Die größten aller Viren haben sich überraschend lange vor neugierigen Forschern versteckt. Nun zeigt sich: Womöglich sind sie überall häufiger als vermutet.
Riesenviren

Lange haben Virologen ausgerechnet die größten Vertreter ihrer Fachrichtung übersehen: Riesenviren wie das Mimivirus oder Klosneuviren von Bakteriengröße mit einer ungewöhnlich umfangreichen Genausstattung kennt man erst seit einigen Jahren. Mittlerweile aber wird das Forschungsfeld rund um die ungewöhnlich großen Viren unübersichtlich, denn im Meer, Meeresboden oder Klärschlamm fanden sich weitere, recht unterschiedliche Vertreter. Ihre Identifizierung ist allerdings immer recht aufwändig, weil sich die Zellparasiten nur in einer geeigneten Wirtszelle vermehren können – etwa in einer vom Virus infizierten Amöbenzelle. Mit DNA-Analysen wird die Jagd nach neuen Riesenviren einfacher, meint nun ein Team um Jeff Blanchard von der University of Massachusetts in »Nature Communications«: Die Wissenschaftler glauben mit Genanalysen und sinnvollen Filtermechanismen auf einen Streich gleich 16 neue Riesenviren in Bodenproben aus einem einzigen Wäldchen identifizieren zu können.

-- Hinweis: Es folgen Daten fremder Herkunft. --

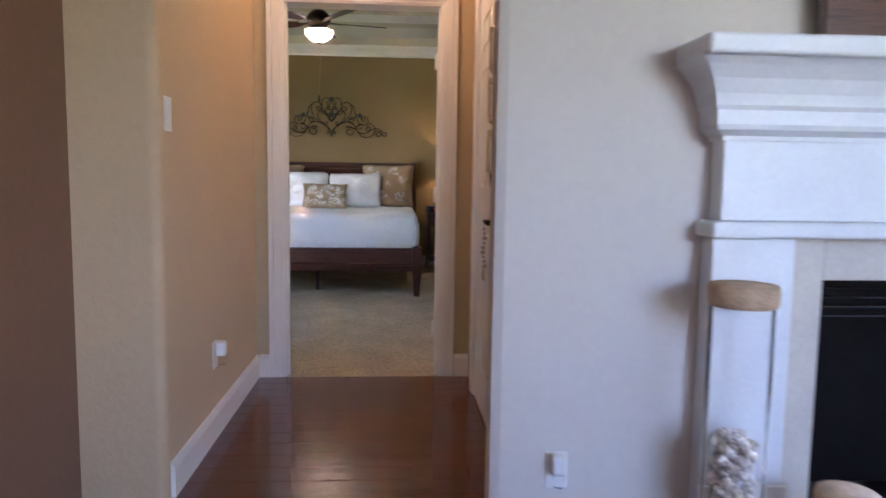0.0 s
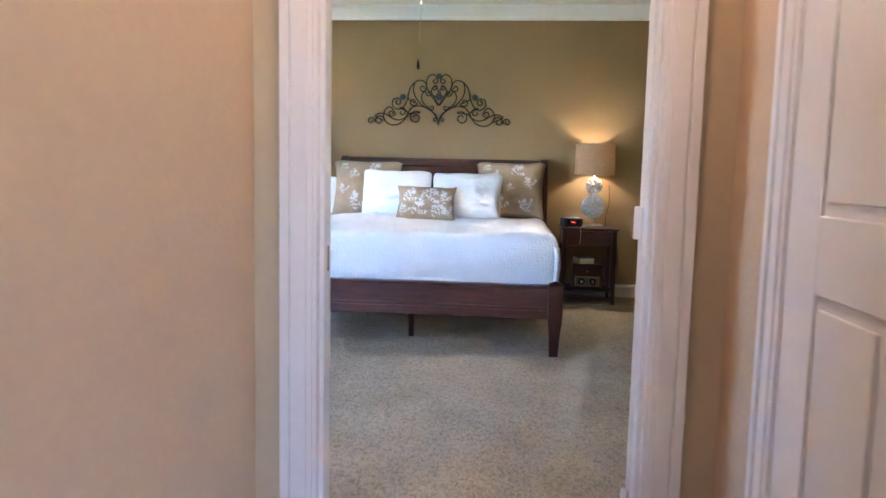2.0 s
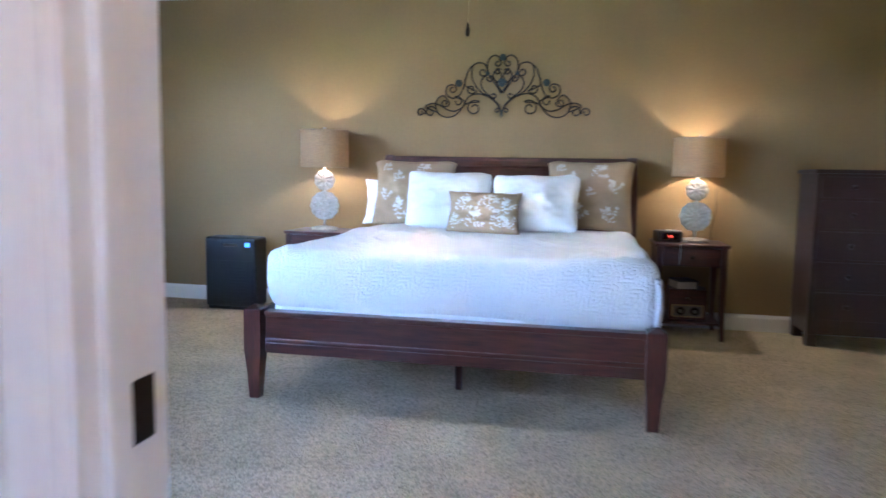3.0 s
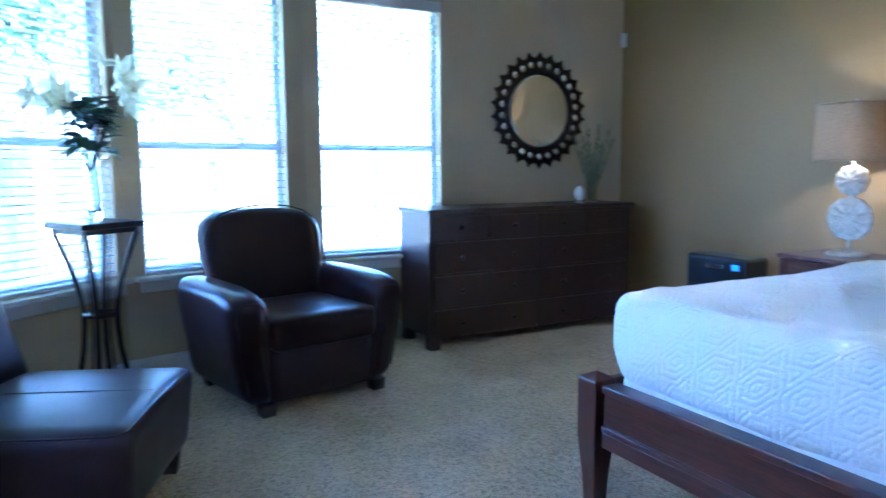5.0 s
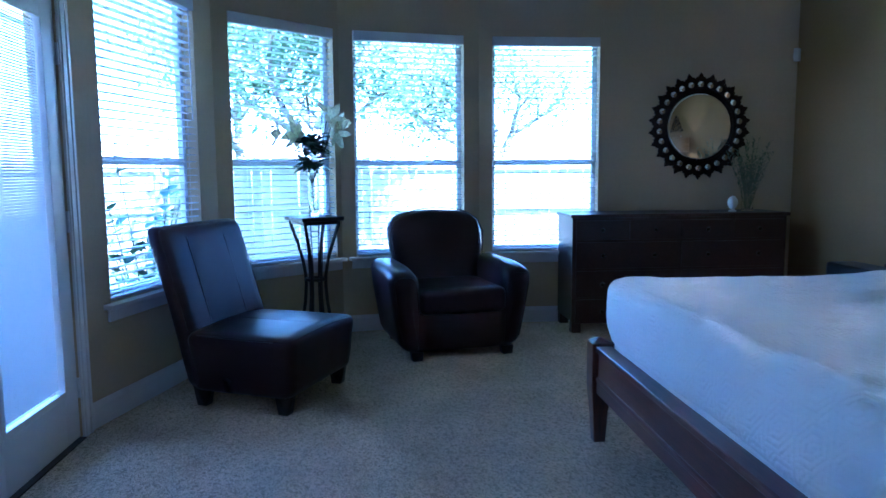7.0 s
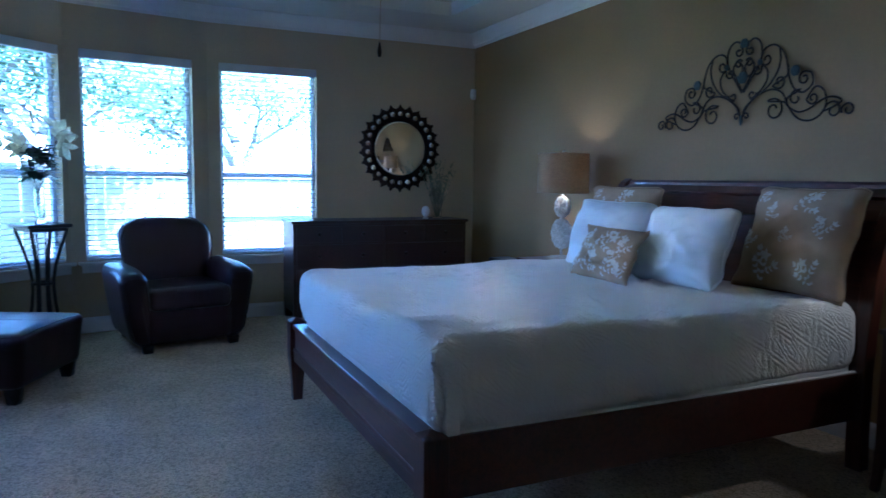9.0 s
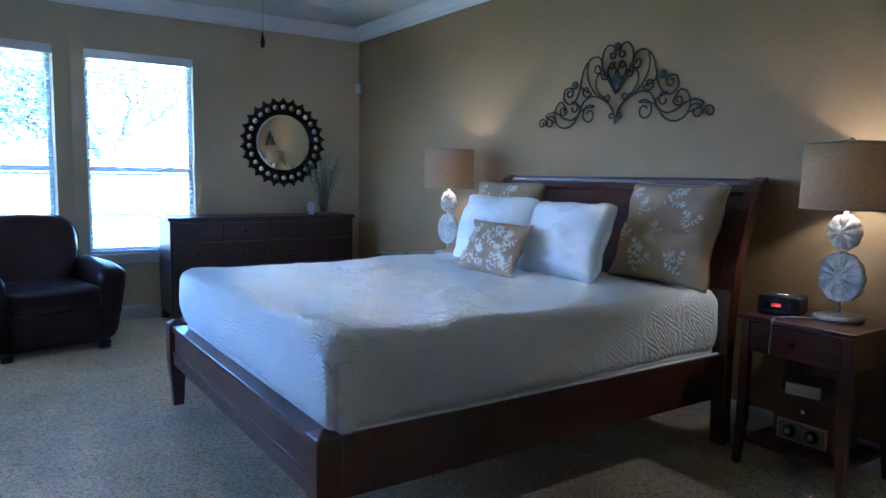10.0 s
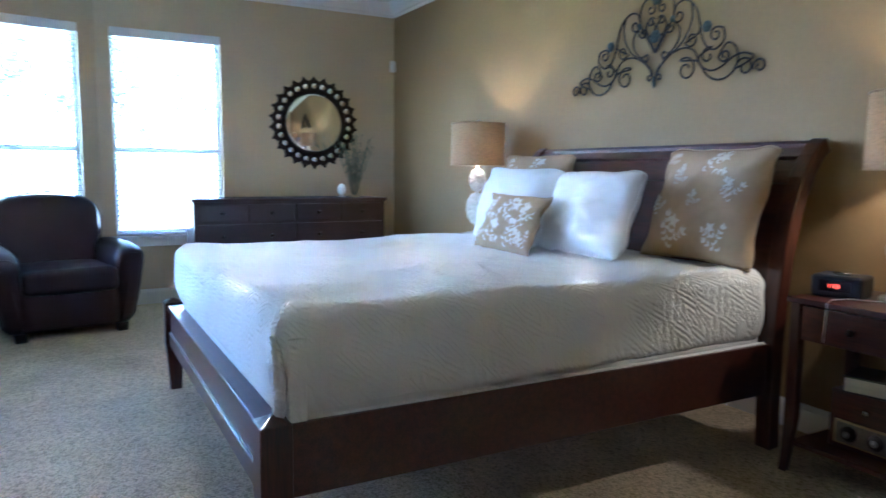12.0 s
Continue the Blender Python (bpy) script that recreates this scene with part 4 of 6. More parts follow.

Die beim Fischen von Erbgut im Waldboden ins Netz gegangenen Viren gehören dabei den verschiedensten Seitenlinien des rasch komplexer werdenden Stammbaums der Riesenviren an, so das Forscherteam: Einige ähneln den erst Anfang 2018 vorgestellten Tupanviren, andere den älteren Klassikern aus Kläranlagen, den Klosneuviren; weitere sind der selbst für die Riesen unter den Viren überdimensionierten marinen Spezies Cafeteria roenbergensis ähnlich – und einige sind offenbar ganz neue Typen. Anders als frühere Entdeckungen leben die nun genetisch beschriebenen Viren nicht in feuchtem Schlamm, eisigem Permafrost oder Wasser, sondern in ganz normalem Waldboden: Womöglich hat man bisher drastisch unterschätzt, wie verbreitet Riesenviren überall auf der Erde sind, weil man sie – auch aus methodischen Gründen – bislang eher in feuchten Habitaten gesucht und aufgespürt hat.

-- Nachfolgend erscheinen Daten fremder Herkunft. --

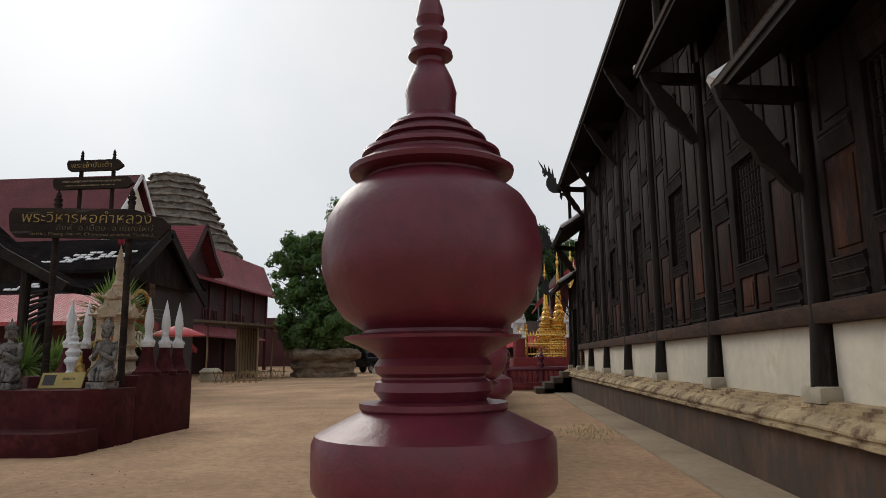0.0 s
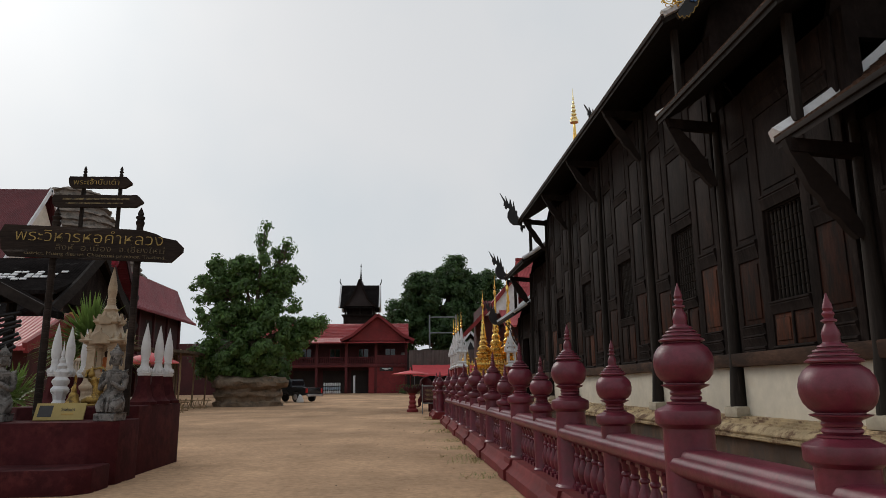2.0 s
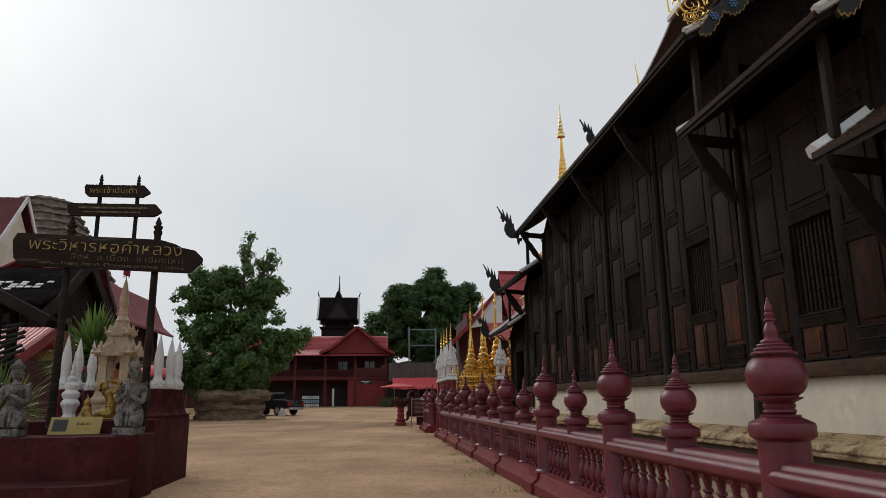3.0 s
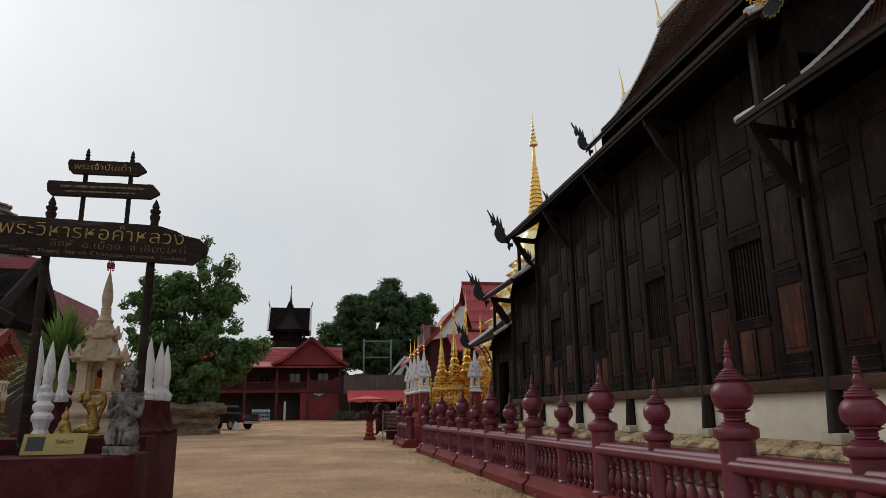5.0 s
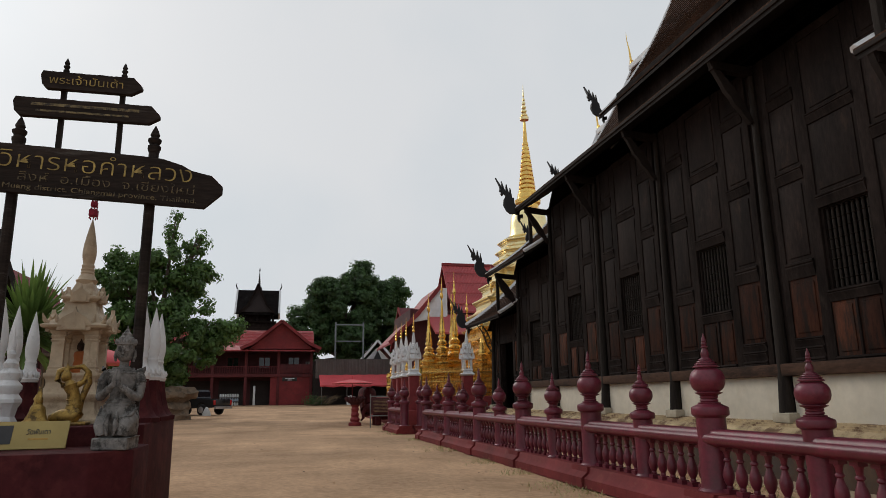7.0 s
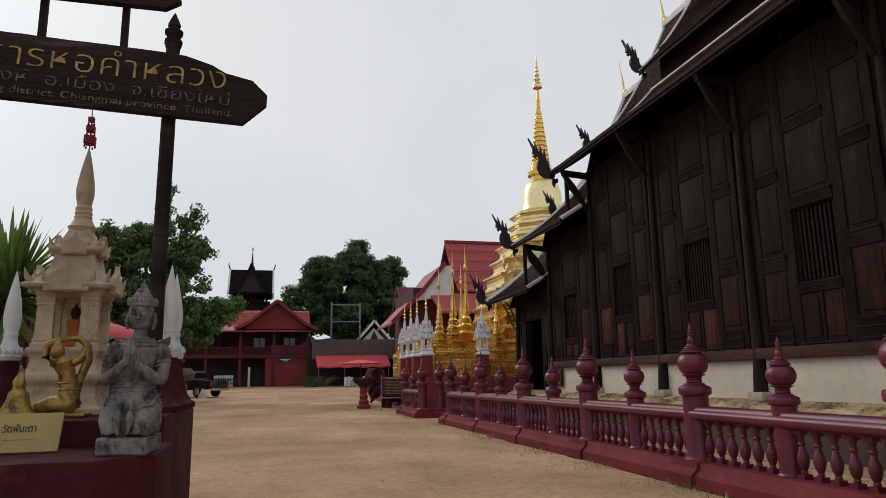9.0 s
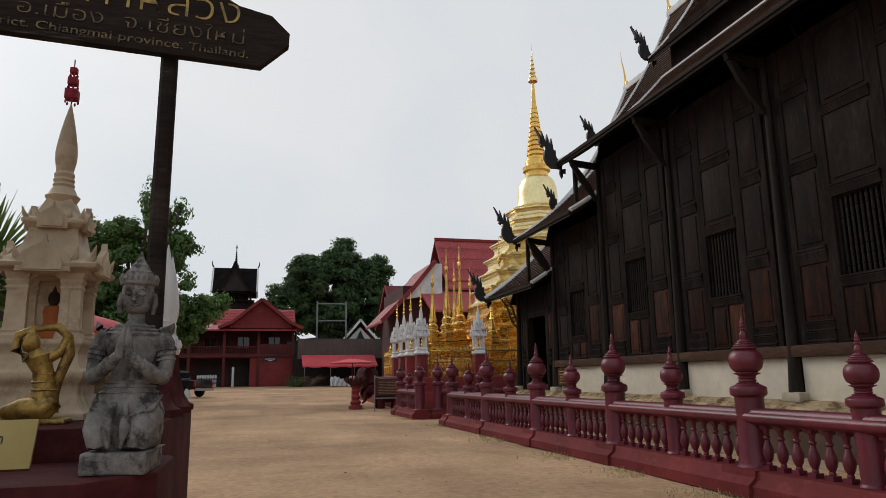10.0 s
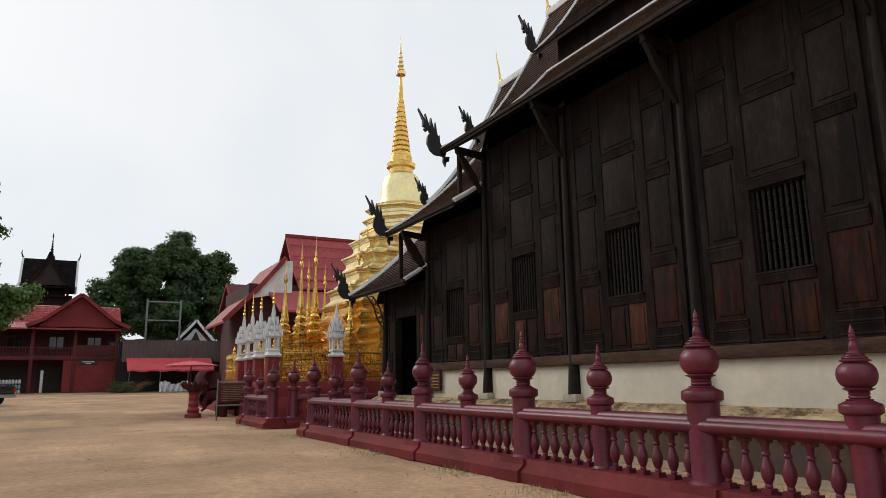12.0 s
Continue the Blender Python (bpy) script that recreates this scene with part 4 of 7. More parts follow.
# ---- plaque leaning on the upper tier ----
pl = thing("plaque", "yellow plaque with dark script leaning on the pedestal", "plaque", pose(-7.0, 10.62, 0.885, -24, 0, 2))
bm = bmesh.new()
soft_box(bm, -0.42, -0.012, 0.0, 0.30, 0.012, 0.27, 0.005)
part("board", bm, "plaque", pl)
bm = bmesh.new()
box(bm, -0.37, -0.016, 0.05, -0.17, -0.0125, 0.23)
part("dark_square", bm, "black_board", pl)
o = lettering("วัดพันเตา", 0.07, pl, pose(0.05, -0.0135, 0.16, 90, 0, 0), "black_board", width=0.2)
bm = bmesh.new()
box(bm, -0.03, -0.016, 0.085, 0.14, -0.0125, 0.10)
part("text_bar", bm, "gold_dark", pl)

# ---- sign boards on two posts ----
sg = thing("sign_post", "weathered dark wooden sign boards with gold script on two posts", "sign", pose(-6.84, 10.86, 0.075))
for x in (-0.66, 0.66):
    bm = bmesh.new()
    tube(bm, [(x * 1.0, 0, 0.86), (x * 0.995, 0, 2.2), (x * 1.0, 0, 4.0)], [0.06, 0.055, 0.052], 10)
    lathe(bm, [(0.055, 3.86), (0.068, 3.90), (0.068, 3.93), (0.045, 3.95), (0.07, 3.985), (0.07, 4.01), (0.04, 4.03), (0.05, 4.06), (0.032, 4.11), (0.004, 4.17)], 12, (x, 0, 0))
    part("post", bm, "sign_wood", sg)


ASKEW = pose(0, 0, 3.55, 0, 2.4, 0) @ pose(0, 0, -3.55)


def board(name, x0, x1, z0, z1, tip, label="", ragged=0.0, y=-0.075):
    bm = bmesh.new()
    r = random.Random(len(name) + int(z0 * 10))
    topl = []
    n = 26
    for i in range(n + 1):
        s = i / n
        droop = ragged * max(0, (s - 0.8) / 0.2) * (0.8 + 0.5 * r.random())
        topl.append((x0 + (x1 - x0) * s, z1 - droop + 0.006 * (r.random() - 0.5)))
    c = (z1 - z0)
    poly = [(x0, z0 + c * 0.22), (x0 + c * 0.22, z0)] + [(x1 - c * 0.1, z0 - 0.0), (x1 + tip, z0 + c * 0.35), (x1 + tip, z0 + c * 0.5)] + topl[::-1] + [(x0 - c * 0.1, z0 + c * 0.75)]
    prism(bm, poly, "y", y - 0.035, y + 0.035)
    ob = part(name, bm, "sign_wood", sg, label)
    ob.matrix_basis = ASKEW if ragged else Matrix()
    return ob


board("main_board", -1.42, 1.28, 3.29, 3.80, 0.12, "long weathered board with large gold script", 0.16)
board("middle_board", -0.70, 0.62, 4.15, 4.35, 0.09)
board("top_board", -0.47, 0.42, 4.47, 4.66, 0.09)
for x in (-0.28, 0.30):
    bm = bmesh.new()
    soft_box(bm, x - 0.025, -0.035, 3.74, x + 0.025, 0.02, 4.70, 0.006)
    lathe(bm, [(0.026, 4.69), (0.034, 4.72), (0.02, 4.74), (0.034, 4.77), (0.02, 4.79), (0.028, 4.81), (0.003, 4.87)], 8, (x, -0.01, 0))
    part("upright", bm, "timber_post", sg)
lettering("พระวิหารหอคำหลวง", 0.26, sg, ASKEW @ pose(-0.07, -0.112, 3.63, 90, 0, 0), "letter", width=2.3, offset=-0.004)
lettering("สิงห์  อ.เมือง  จ.เชียงใหม่", 0.13, sg, ASKEW @ pose(0.27, -0.112, 3.46, 90, 0, 0), "letter_faded", width=1.7, offset=-0.002)
lettering("district, Muang district. Chiangmai province. Thailand.", 0.075, sg, ASKEW @ pose(0.05, -0.112, 3.355, 90, 0, 0), "letter_faded", width=2.2, split=False)
lettering("พระเจ้าปันเต้า", 0.12, sg, pose(-0.04, -0.112, 4.56, 90, 0, 0), "letter", width=0.72, offset=-0.001)
bm = bmesh.new()
box(bm, -0.55, -0.114, 4.265, 0.5, -0.1105, 4.295)
box(bm, -0.5, -0.114, 4.20, 0.4, -0.1105, 4.22)
part("text_bar", bm, "letter_faded", sg)

# ---- spirit house ----
sh = thing("spirit_house", "cream plaster spirit house with tiered flame roof and spire", "spirit house", pose(-7.05, 12.12, 1.07) @ Matrix.Diagonal((0.84, 0.84, 1.0, 1.0)))
q4 = math.pi / 4
def ledge(half):
    return half * math.sqrt(2)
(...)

Wie andere Riesenviren zeichnen sich auch die neu aufGgrund ihres Erbguts charakterisierten Vertreter durch eine für gängige Viren untypisch umfangreiche genetische Ausstattung aus. Erkannt hatten die Wissenschaftler sie nach einer gezielten Analyse des »Mini-Metagenoms« in Waldbodenproben, für die sie die DNA von etwa 2000 einzelnen Zellen oder zellähnlichen Partikeln sequenziert haben, nachdem sie diese sortiert und aufgelöst hatten. Das Erbgut von Riesenviren verrät sich dann unter anderem an typischen Genen für Capsid-Hüllproteine, die in unterschiedlichsten Varianten aufgespürt wurden. Sicher seien die jetzt beschriebenen 16 neuen Viren nur die Spitze des Eisberges aller im Boden versteckten Spezies, vermuten die Forscher. Mindestens drei der Riesenviren sind noch nie beschrieben worden und gehören zu neuen Gattungen oder gar Riesenvirenfamilien, meinen die Forscher, die die Funde aus dem Wald provisorisch Solum-, Soli- und Sylvanvirus getauft haben.